Before a standing room-only crowd, Madeline Eastman and a three piece ensemble christened the Jazzschool’s Hardymon Hall with the velvety smooth tones that she is known for around the world.
Eastman performed seven numbers accompanied by pianist Frank Martin, bassist Peter Barshay and drummer Vince Lateano. The numbers celebrated the grand opening of the Jazzschool, which has moved form it’s former location at 2375 Shattuck to 2087 Addison St. right in the middle of the Downtown Berkeley Arts District.
“In our search for a new home for the Jazzschool, there were two things that were more important than anything else, it had to be in Berkeley and it had to be in the Arts District.” said Founder and Director Susan Muscarella. “And this is more beautiful than I ever expected.”
Mayor Shirley Dean and Councilmember Polly Armstrong joined the nearly 150 people inside the performance hall while another 150 outside waited patently in a cold wind to come in for a tour of the basement school and catered celebration after the performance.
“This will add some hip hop to the district,” Armstrong said. “Now people can get great food, great music and great theater all right downtown.”
The 7,500-square-foot Jazzschool will operate in the basement of the Kress Building at 2087 Addison St. The school, which was founded by Muscarella in 1997, now boasts a 120-seat performance space, seven classrooms and seven practice rooms.
“When the school opened four years ago there were 200 students,” Jazzschool publicist Merrilee Trost said. “Now we have over 600. We had outgrown our old location two years ago.”
The $650,000 basement seismic upgrade and renovation, which was designed by Berkeley Rep architect Donn Logan, includes art deco ambiance with hard wood floors and walls containing acoustic materials to keep the classes and practice rooms soundproof. The school will also run a book and CD store as well as a coffee shop.
Funding for the renovation came in part from a City of Berkeley low-interest loan and part from donations.
Muscarella named the performance space after the late Phil Hardymon, a jazz instructor who created Berkeley High School’s award winning Berkeley Jazz Project in 1975. According to Trost, the high school program has spawned well-known jazz musicians such as Peter Apfelbaum, Ben Ball, Will Bernard, Dave Ellis, Rodney Franklin, Kito Gamble, Benny Green, Craig Handy, Miles Perkins, Lenny Pickett, Josh Redman and Michael Wolf.
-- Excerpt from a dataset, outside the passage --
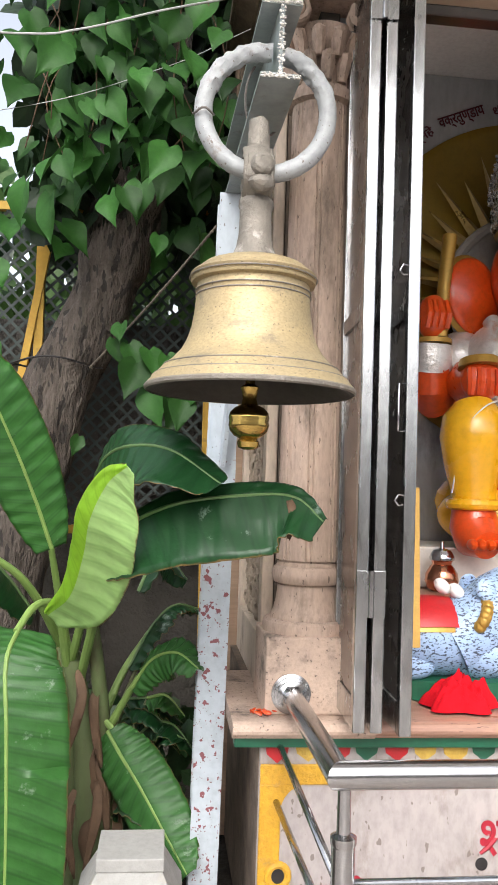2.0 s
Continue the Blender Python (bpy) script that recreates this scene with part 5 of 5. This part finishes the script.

“Phil had a huge impact on young musicians and he was very important to Susan, so much so she wanted to name the performance space after him,” Trost said.
Trost said the Jazzschool is expected fit in well in the Downtown Arts District which has recently seen the opening of the Berkeley Repertory Theater, The Aurora Theater and the Capoeira Arts school and café. The Freight and Salvage Coffee House is expected to open in the district sometime this year.
The Jazzschool offers up to 125 classes a week for students who take classes on a quarterly basis. “Our students are predominately middle and high school aged but we attract all ages,” Trost said. “Our youngest student is 9 and our oldest is in her 80s.”
In addition to music classes, four of which are accredited by UC extension, there are two non-music courses, Jazz History and Jazz Appreciation.
“Susan believes that music education should include performing,” Trust said. “So every Friday there will be an informal student performance from 4:30 to 6:30 p.m.”
The Jazzschool provides scholarships for deserving students through the Educational Scholarship Fund, which is administered by the East Bay Community Foundation.